Une autre explication à ce déficit est le phénomène de « la menace du stéréotype » (Steele et Aronson, 1995) : diminution des performances d’un individu à une tâche lorsqu’on lui a rappelé les faibles ou moindres performances d’un groupe auquel il appartient (ex : « les filles sont mauvaises en orientation », les filles qui ont entendu ce stéréotype et qui font l’exercice d’orientation vont moins réussir que celles à qui on n’a rien dit.) La différence de réussite est donc bien plus marquée entre les groupes quand le stéréotype est rappelé.

Certains stéréotypes génèrent de lourdes conséquences sur le devenir des étudiants et étudiantes lorsque les mêmes portes ne sont pas ouvertes à tou·te·s.

Ainsi, les filles ne sont pas douées pour les sciences ? Il suffit qu’elles le croient, que leurs parents et leurs professeurs le croient pour que ce soit vrai…


Echanges et autres interventions

Carole Plossu, directrice du premier cycle de l’Institut National des Sciences Appliquées (INSA) et Corinne Dorel-Flamant, maîtresse de conférences à l’INSA sont ensuite intervenues sur le sujet, plus précisément à propos de la mixité à l’INSA (école d’ingénieur post-bac.

Carole Plossu :

Beaucoup de chiffres corroborent effectivement les données de Muriel Salle.

Aujourd’hui, à l’INSA, les filles représentent 27% des 14000 candidats à l’entrée mais 40% des inscrits en première année car elles ont souvent de meilleurs dossiers.

Les différences s’opèrent également une fois à l’INSA : en première année, les filles sont plus nombreuses que les garçons à choisir les options « international » et « arts et études ».

Au bout de 2 ans, lors de la spécialisation, les choix sont également très différenciés. Les filles sont davantage attirées par les filières liées à la nature (biosciences, environnement…). La filière anciennement appelée « génie civil » attirait moins de filles qu’aujourd’hui depuis qu’elle a été renommée « génie civil et urbanisme ». L’informatique compte 10% de filles seulement.

On peut tourner le problème autrement et remarquer que les filles s’orientent vers des carrières plus variées que garçons.

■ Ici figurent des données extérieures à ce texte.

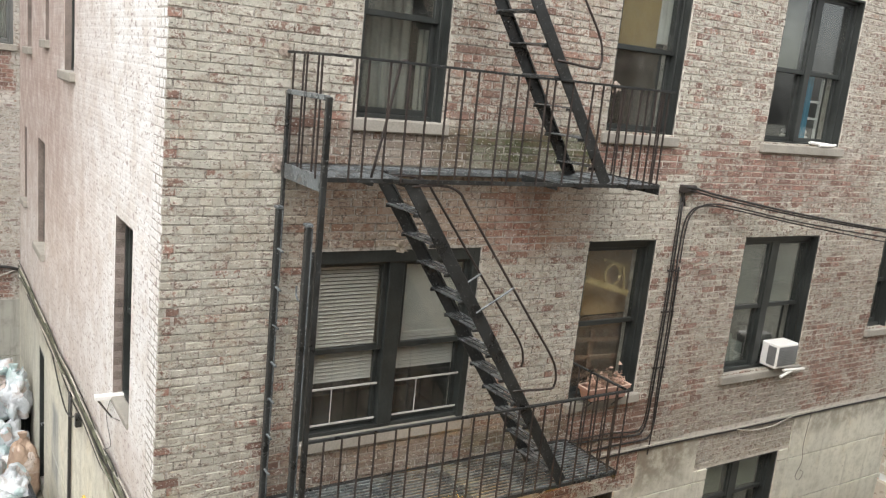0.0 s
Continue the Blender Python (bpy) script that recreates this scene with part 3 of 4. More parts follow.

Donc les stéréotypes s’exerceraient davantage sur les garçons qui se censureraient eux-mêmes à ne pas effectuer d’études prestigieuses. Carole Plossu nous cite par exemple le cas d’un ancien diplômé, qui au bout d’une maîtrise a réalisé que son rêve était de devenir stewart.

Corinne Dorel-Flament :

Les femmes accèdent beaucoup moins à des postes de responsabilité, même après l’INSA. Les salaires des femmes diplômées de l’INSA se trouvent toujours inférieurs à ceux des hommes.

Comme en politique, une femme dans le domaine des sciences se heurte à des exigences plus fortes que les hommes, où rien ne leur sera pardonné.

Corinne Dorel-Flament espère donner aux jeunes et aux enfants une confiance en eux et elles, pour qu’ils et elles fassent leurs choix indépendamment des stéréotypes que la société tente de leur imposer.